In one sense, Uribe is right. When drug possession was permitted, drug dealers hid behind the law by keeping only that quantity in their possession. And that increased access to drugs, causing some kids to become addicts. But, for the many Colombians who consume drugs recreationally and manageably - the way many people can consume tobacco and alcohol - drug prohibition turns healthy people into criminals.

But recently the Supreme Court supported the minimum dose right, saying that the penalties for drug possession were disproportionately harsher than the harm from drug use. Congress is also debating depenalizing the minimum dose.

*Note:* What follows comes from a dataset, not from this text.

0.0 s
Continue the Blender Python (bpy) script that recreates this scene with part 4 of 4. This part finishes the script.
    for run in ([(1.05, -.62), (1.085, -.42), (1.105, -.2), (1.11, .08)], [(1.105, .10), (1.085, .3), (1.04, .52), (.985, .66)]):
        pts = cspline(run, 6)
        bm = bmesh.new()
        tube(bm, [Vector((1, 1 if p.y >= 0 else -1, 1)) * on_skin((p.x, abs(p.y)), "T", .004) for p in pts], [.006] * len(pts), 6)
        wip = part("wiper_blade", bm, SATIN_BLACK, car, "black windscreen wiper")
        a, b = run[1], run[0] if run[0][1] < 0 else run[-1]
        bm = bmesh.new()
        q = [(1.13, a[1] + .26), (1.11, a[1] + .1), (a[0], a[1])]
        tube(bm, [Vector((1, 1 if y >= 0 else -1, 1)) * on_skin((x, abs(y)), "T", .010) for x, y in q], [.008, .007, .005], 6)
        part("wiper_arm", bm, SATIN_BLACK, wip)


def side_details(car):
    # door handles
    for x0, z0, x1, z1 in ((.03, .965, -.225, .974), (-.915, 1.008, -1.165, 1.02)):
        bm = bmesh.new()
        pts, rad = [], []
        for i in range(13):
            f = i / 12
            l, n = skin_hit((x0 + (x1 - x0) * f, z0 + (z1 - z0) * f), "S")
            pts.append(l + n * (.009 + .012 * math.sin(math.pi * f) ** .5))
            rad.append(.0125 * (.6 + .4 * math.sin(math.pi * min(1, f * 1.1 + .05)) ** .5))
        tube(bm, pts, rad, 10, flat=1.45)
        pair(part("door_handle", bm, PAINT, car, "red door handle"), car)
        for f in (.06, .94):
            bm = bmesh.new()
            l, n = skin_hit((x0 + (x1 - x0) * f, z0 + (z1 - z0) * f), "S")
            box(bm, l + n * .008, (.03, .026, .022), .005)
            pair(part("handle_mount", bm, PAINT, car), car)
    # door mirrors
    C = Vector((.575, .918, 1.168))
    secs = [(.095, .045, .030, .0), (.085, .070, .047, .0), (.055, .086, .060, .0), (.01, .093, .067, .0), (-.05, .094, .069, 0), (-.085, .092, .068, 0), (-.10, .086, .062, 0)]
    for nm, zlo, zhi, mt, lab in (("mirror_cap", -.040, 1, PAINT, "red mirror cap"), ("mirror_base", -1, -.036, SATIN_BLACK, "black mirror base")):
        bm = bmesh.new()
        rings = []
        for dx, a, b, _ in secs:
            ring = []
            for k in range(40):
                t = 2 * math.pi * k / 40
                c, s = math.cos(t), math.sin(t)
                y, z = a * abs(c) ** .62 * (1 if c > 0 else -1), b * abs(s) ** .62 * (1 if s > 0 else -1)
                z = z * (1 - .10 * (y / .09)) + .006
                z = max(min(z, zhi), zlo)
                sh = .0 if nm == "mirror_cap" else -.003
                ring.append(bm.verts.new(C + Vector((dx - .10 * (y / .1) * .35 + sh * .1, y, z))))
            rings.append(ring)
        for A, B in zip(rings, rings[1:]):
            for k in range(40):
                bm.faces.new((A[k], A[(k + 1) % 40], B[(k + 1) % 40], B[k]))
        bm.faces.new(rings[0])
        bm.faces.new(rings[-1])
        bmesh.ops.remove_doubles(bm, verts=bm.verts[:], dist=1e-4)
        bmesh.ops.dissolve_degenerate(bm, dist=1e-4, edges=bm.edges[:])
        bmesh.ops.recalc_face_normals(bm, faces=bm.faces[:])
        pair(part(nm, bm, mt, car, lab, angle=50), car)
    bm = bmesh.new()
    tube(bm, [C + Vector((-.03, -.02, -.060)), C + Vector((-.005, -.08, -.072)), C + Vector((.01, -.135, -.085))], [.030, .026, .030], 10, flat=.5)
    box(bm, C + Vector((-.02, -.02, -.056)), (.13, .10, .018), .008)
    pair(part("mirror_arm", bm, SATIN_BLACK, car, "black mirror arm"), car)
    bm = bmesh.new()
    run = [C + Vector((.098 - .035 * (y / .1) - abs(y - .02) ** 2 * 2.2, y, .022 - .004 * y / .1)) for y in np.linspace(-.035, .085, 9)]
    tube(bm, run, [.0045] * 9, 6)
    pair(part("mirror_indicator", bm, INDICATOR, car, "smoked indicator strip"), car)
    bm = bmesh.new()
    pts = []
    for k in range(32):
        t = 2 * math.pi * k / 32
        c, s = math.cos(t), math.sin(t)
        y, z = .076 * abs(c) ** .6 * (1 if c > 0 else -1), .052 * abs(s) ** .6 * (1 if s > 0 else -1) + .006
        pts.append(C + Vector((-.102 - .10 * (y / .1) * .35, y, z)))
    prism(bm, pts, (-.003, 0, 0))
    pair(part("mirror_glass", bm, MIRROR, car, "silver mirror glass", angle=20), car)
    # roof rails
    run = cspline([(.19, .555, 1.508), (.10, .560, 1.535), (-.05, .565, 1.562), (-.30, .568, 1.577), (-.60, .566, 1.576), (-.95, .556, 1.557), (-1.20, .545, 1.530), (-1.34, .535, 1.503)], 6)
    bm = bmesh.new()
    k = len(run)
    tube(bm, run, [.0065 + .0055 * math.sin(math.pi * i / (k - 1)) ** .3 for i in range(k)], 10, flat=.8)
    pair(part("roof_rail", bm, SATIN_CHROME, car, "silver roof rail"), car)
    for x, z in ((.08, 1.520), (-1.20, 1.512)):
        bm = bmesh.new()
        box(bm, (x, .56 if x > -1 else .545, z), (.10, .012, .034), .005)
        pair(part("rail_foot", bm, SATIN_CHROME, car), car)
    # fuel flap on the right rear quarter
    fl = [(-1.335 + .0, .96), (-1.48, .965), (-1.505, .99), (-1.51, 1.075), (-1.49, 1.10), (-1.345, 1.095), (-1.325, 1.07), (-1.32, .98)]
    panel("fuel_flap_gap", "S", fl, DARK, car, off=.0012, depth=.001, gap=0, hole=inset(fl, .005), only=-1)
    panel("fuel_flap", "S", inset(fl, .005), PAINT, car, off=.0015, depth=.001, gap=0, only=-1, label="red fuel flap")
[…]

Across the globe, marijuana is being decriminalized, and Colombia appears increasingly lonely in its insistence on prohibiting this popular and non-addictive drug. Today, Colombia's president and interior minister visited London, where Interior Min. German Vargas Lleras repeated Colombia's call for consuming nations to take on part of the responsibility in the drug war. But he also expressed openness to considering legalization - particularly if it is a common effort amongst nations. "Countries have the right to test new solutions, depending on how the problem expresses itself in their territory," Vargas Lleras said. "It should be understood that in Colombia drugs place in peril not only the health, but also the security security and the life of the people."

Yes, but so does the War on Drugs, by funneling huge amounts of money to Colombia's outlaw armed groups.

Today's El Tiempo carried a story about Colombia's coca leaf erradication numbers trending downward. With leftist leaders in power in the two other cocaine-producing nations, Peru and Bolivia, the drug war appears further than ever from victory.

Pres. Santos' visit to London has reopened discussion here about reforming drug laws.